Protection & Indemnity on ETC basis
For P&I, gross earned premium was USD 260 million, an increase of USD 10 million compared to the same period in 2020. P&I revenues are increasing in volume and rates are hardening. The P&I market has been soft for number of years due to benign claims development. Last year’s increases in rates were not sufficient to meet profitability targets due to an escalation in claims over the previous three financial years.
Claims incurred for own account totalled USD 235 million, a decrease of USD 16 million from the comparable period of last year, but still at a much higher level than earlier years. Several high severity Pool claims have impacted total claims. Gard did not incur any new claims to the Pool in the first half of 2021. The technical result for P&I was a loss of USD 48 million. The combined ratio net for the period was 123 per cent.
Marine & Energy
For Marine & Energy, gross earned premium was USD 214 million, an increase of USD 39 million from the comparable period last year. The increase is due to growth in volume for Marine business and a hardening of rates both for Marine and Energy.
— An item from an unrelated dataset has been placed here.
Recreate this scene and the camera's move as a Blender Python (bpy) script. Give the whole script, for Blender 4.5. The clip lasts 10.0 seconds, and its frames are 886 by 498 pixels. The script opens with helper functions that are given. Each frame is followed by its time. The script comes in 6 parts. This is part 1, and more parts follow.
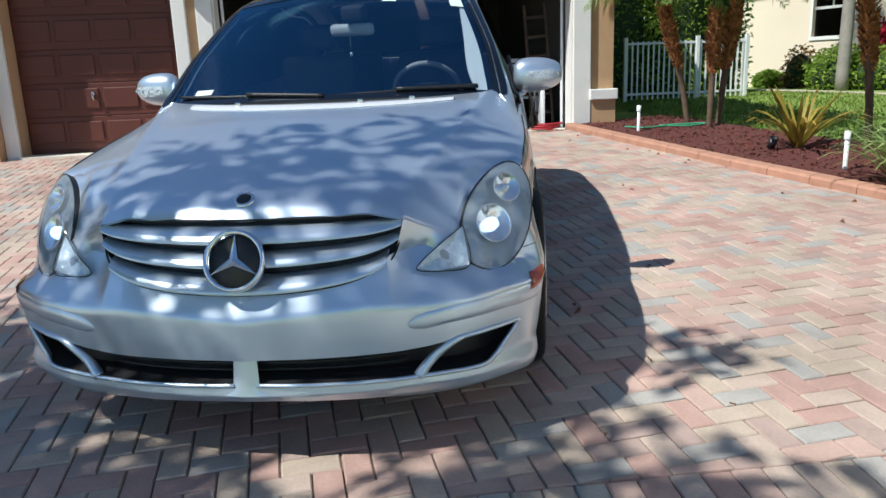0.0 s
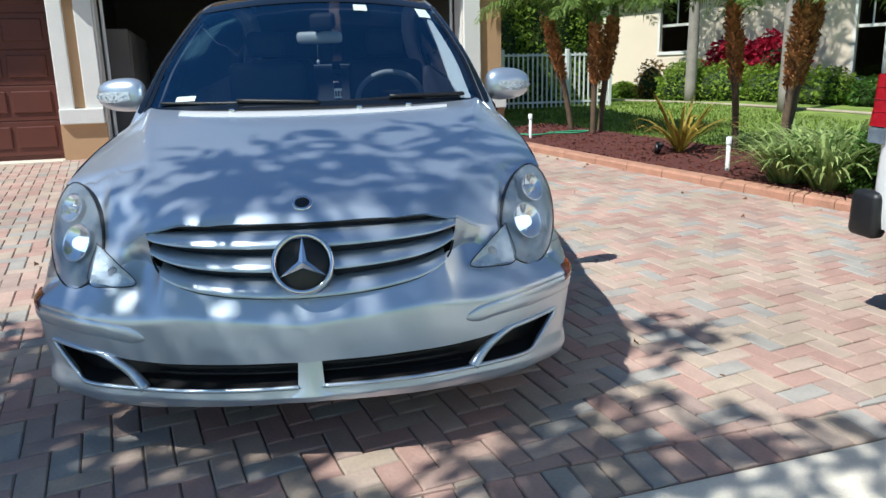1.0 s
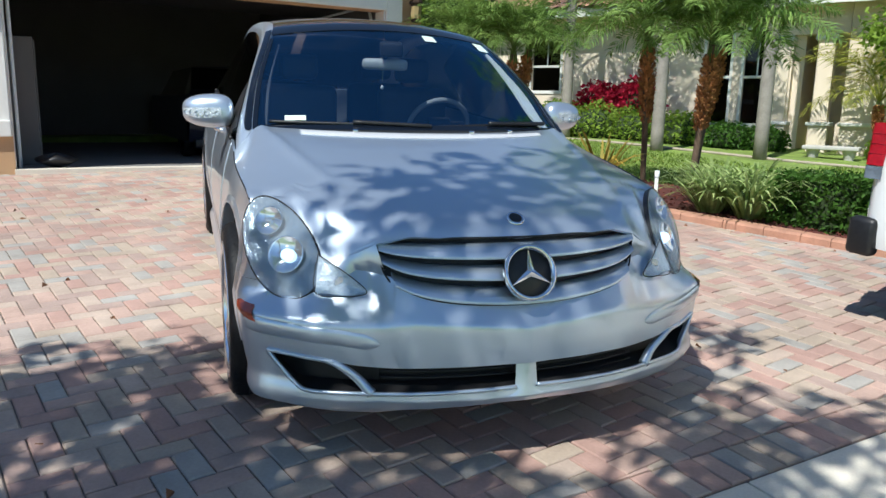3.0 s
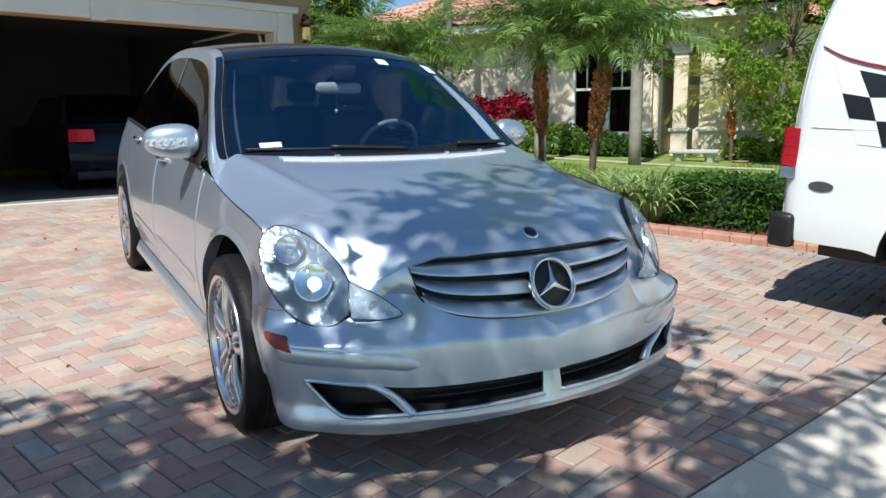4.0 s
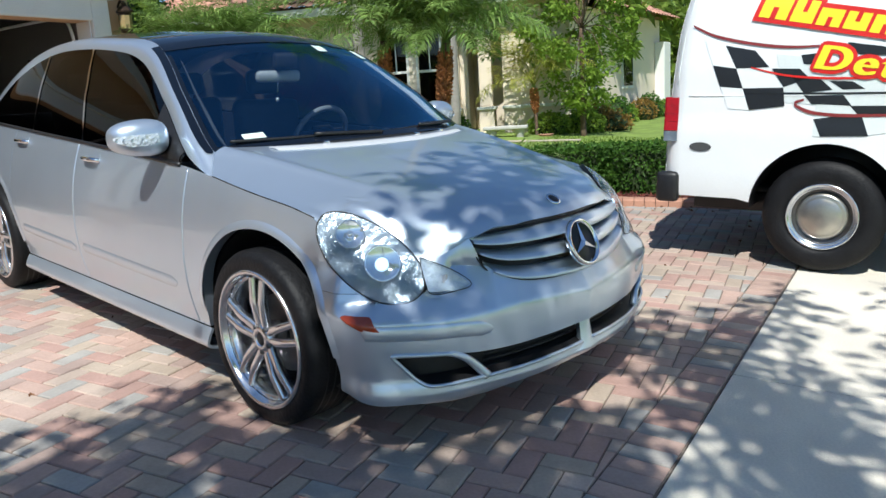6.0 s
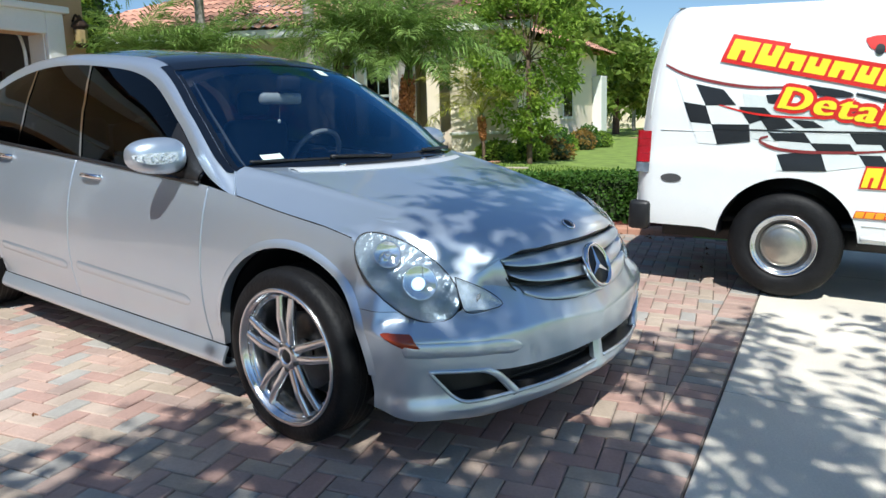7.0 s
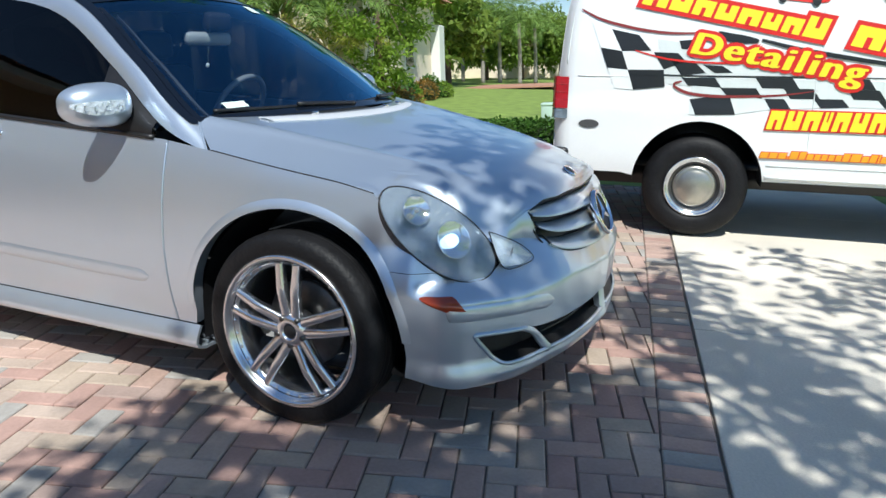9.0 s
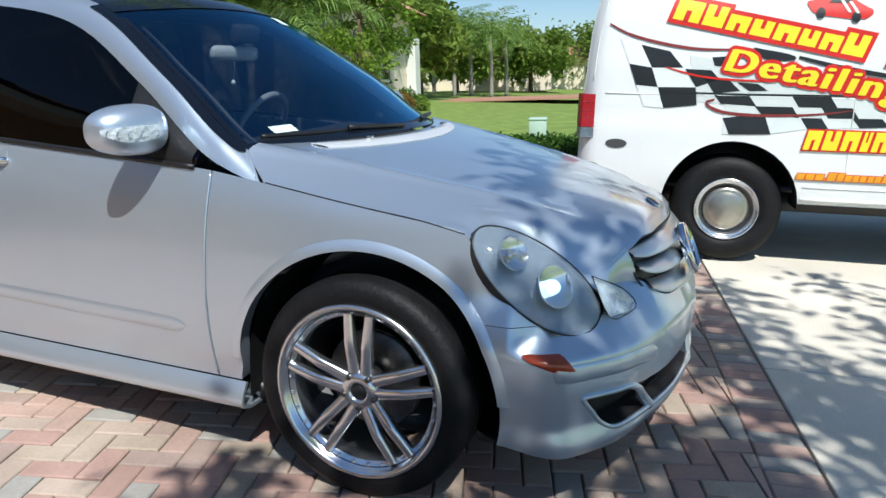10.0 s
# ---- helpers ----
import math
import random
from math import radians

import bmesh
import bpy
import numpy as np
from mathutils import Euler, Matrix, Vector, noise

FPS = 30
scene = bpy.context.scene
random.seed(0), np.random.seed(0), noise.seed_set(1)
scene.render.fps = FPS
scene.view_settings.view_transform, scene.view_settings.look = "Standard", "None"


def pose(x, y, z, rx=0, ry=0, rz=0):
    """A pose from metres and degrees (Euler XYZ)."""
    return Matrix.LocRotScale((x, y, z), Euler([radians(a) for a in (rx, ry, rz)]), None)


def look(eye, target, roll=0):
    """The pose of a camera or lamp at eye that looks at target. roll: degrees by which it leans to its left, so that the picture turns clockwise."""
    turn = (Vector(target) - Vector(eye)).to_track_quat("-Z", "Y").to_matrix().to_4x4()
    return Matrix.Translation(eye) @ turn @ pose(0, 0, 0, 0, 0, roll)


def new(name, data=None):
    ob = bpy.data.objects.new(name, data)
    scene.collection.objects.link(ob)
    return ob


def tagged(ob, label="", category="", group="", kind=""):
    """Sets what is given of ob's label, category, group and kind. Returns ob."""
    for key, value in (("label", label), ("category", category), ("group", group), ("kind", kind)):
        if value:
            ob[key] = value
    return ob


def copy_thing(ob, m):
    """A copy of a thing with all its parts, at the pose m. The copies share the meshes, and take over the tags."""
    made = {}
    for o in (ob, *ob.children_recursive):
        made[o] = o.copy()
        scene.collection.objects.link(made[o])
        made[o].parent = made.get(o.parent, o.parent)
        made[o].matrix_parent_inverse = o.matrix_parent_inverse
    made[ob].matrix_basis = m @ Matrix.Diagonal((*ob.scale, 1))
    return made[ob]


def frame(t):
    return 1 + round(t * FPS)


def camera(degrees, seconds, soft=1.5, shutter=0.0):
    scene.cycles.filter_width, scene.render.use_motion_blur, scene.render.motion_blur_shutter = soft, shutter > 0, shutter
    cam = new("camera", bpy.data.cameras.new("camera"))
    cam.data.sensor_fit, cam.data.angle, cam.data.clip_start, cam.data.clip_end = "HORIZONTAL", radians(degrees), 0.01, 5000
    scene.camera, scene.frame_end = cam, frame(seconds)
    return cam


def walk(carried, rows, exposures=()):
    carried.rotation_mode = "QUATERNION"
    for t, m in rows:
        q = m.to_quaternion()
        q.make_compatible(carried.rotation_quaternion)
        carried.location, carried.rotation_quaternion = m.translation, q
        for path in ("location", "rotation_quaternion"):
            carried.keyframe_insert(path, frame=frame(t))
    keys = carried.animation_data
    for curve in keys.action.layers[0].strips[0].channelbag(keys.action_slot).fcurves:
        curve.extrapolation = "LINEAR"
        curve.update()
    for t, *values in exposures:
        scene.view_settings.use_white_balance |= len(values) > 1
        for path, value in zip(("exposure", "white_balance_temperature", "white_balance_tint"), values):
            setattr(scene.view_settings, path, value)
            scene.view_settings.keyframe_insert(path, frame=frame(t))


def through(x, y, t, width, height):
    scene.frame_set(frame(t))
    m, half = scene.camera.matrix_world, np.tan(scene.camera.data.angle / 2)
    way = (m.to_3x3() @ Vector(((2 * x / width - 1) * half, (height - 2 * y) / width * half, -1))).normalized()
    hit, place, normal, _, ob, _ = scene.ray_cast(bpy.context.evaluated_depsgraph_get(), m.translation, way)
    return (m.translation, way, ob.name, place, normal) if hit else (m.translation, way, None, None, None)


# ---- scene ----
cam = camera(62.1, 10.0)
METRES, EYE, TILT, LEAN, TURN = 5.228, 1.35, 0.0, 0.0, -5.0
ROWS = [
    (0.0, 0.0, 0.0, 0.0, -0.49, -13.38, 2.08),
    (0.5, -0.0584, -0.0059, -0.0028, -4.61, -12.76, -1.74),
    (1.0, -0.1261, -0.0151, 0.0033, -11.97, -13.07, 1.44),
    (1.5, -0.19, -0.0081, -0.0009, -16.11, -11.49, 0.51),
    (2.0, -0.2531, -0.0007, 0.0042, -17.27, -10.82, -0.42),
    (2.5, -0.3168, 0.0009, 0.0049, -23.81, -10.78, 0.14),
    (3.0, -0.3732, 0.0139, 0.0031, -24.66, -10.88, -1.28),
    (4.5, -0.5139, 0.0759, 0.0073, -39.63, -9.21, 0.86),
    (5.0, -0.5554, 0.0982, 0.0035, -40.55, -9.81, -0.62),
    (5.5, -0.5896, 0.1323, 0.0055, -46.89, -11.41, 2.71),
    (7.0, -0.6845, 0.2051, 0.0138, -57.57, -9.55, 1.77),
    (7.5, -0.7003, 0.2414, 0.0132, -58.05, -10.54, 2.69),
    (8.0, -0.7081, 0.2748, 0.0106, -60.87, -11.5, 2.05),
    (8.5, -0.7142, 0.3087, 0.0117, -69.54, -12.62, 3.29),
    (9.0, -0.7061, 0.3492, 0.0109, -71.29, -13.62, 1.9),
    (9.5, -0.6781, 0.4011, 0.0194, -72.23, -10.65, 3.62),
    (10.0, -0.6661, 0.4422, 0.0187, -73.98, -12.79, 1.65),
]
walk(cam, [(t, pose(0, 0, EYE, TILT, LEAN, TURN) @ pose(METRES * x, METRES * y, METRES * z, 90 + pitch, roll, yaw)) for t, x, y, z, yaw, pitch, roll in ROWS], exposures=[(0.0, 0.2, 6100, 6), (9.0, 0.2, 6100, 6), (10.0, 0.1, 6100, 6)])


# ---- world and light ----
SUN_WAY = Vector((0.72, 0.34, -1.05)).normalized()
world = bpy.data.worlds.new("sky")
scene.world = world
world.use_nodes = True
wn = world.node_tree
sky = wn.nodes.new("ShaderNodeTexSky")
sky.sky_type, sky.sun_disc = "NISHITA", False
sky.air_density, sky.dust_density, sky.ozone_density = 1.0, 0.1, 4.5
sky.sun_elevation = math.asin(-SUN_WAY.z)
sky.sun_rotation = math.atan2(-SUN_WAY.x, -SUN_WAY.y)
# fair-weather clouds all over the sky
wc, wnoise, wr, wm = (wn.nodes.new("ShaderNode" + k) for k in ("TexCoord", "TexNoise", "MapRange", "Mix"))
wmap = wn.nodes.new("ShaderNodeMapping")
wmap.inputs["Scale"].default_value = (1.0, 1.0, 2.6)
wnoise.inputs["Scale"].default_value, wnoise.inputs["Detail"].default_value, wnoise.inputs["Roughness"].default_value = 2.6, 6, 0.55
wr.inputs["From Min"].default_value, wr.inputs["From Max"].default_value = 0.655, 0.76
wm.data_type = "RGBA"
wm.inputs["B"].default_value = (7.0, 7.2, 7.6, 1)
wn.links.new(wc.outputs["Generated"], wmap.inputs[0]), wn.links.new(wmap.outputs[0], wnoise.inputs["Vector"])
wn.links.new(wnoise.outputs[0], wr.inputs[0]), wn.links.new(wr.outputs[0], wm.inputs["Factor"])
wn.links.new(sky.outputs[0], wm.inputs["A"])
wn.links.new(wm.outputs["Result"], wn.nodes["Background"].inputs[0])
wn.nodes["Background"].inputs[1].default_value = 0.098
sun = new("sun", bpy.data.lights.new("sun", "SUN"))
sun.data.energy, sun.data.angle, sun.data.color = 5.0, radians(0.53), (1.0, 0.96, 0.90)
sun.matrix_world = look((0, 0, 20), Vector((0, 0, 20)) + SUN_WAY)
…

Claims incurred for own account totalled USD 139 million, an increase of USD 40 million from the comparable period last year. The increase is higher than expected, also when factoring in business growth.
The technical result for Marine & Energy was a loss of USD 2 million. The combined ratio net was 101 per cent.
The Gard group’s investment portfolio returned USD 30 million, or 1.4 per cent in the six months to 20 August 2021. This compares with a return of -0.4 per cent for the same period in 2020. The half-year was marked by sharp increases in US interest rates in response to inflationary concerns, though longer-term yields fell towards the summer as markets increasingly focused more on the potential for higher rates over the next two to five years. The period also saw continued strong performance from developed equity and credit markets, supported by accommodative monetary and fiscal policies across the US and Europe. In contrast, emerging market indices struggled due to ongoing concerns over the Chinese economy and a stronger US dollar. The dollar proved particularly strong versus developed currencies as market response to inflationary pressures led to increasing interest rate differentials.
The primary drivers of the performance in the portfolio were European and US equity investments as well as US corporate bonds. Detracting from this performance was returns from emerging market debt and equity allocations.
Capital and Risk Management
Over the first six months of the 2021 financial year, the Gard group continued to be very well capitalised, despite challenging insurance conditions and falling investment markets. The probability that Gard would have to raise additional capital from its mutual Members by way of unbudgeted supplementary calls is low.
Eligible own funds – partial internal model
|20 August 2021
|20 February 2021
|Tier 1 Basic own funds
|Tier 2 Ancillary own funds
|Tier 3 Other own funds
|Eligible own funds
Gard has a simple capital structure consisting of Tier 1 capital through equity, which is earned and available, high quality Tier 2 capital in the form of unbudgeted supplementary calls and tax assets included as Tier 3 capital. The eligible own funds are calculated based on a partial internal model.
The Gard group manages its capital in such a way that all its regulated entities meet local regulatory capital requirements at all times.
In October 2021 Standard & Poor’s affirmed the A+ financial strength rating of the Gard group and its direct writing subsidiaries (Gard P. & I. (Bermuda) Ltd., Assuranceforeningen Gard – gjensidig -, Gard Marine & Energy Limited and Gard Marine & Energy Insurance (Europe) AS), whilst retaining the negative outlook. The rating reflects Gard’s strong capital adequacy and business profile as a leading insurer.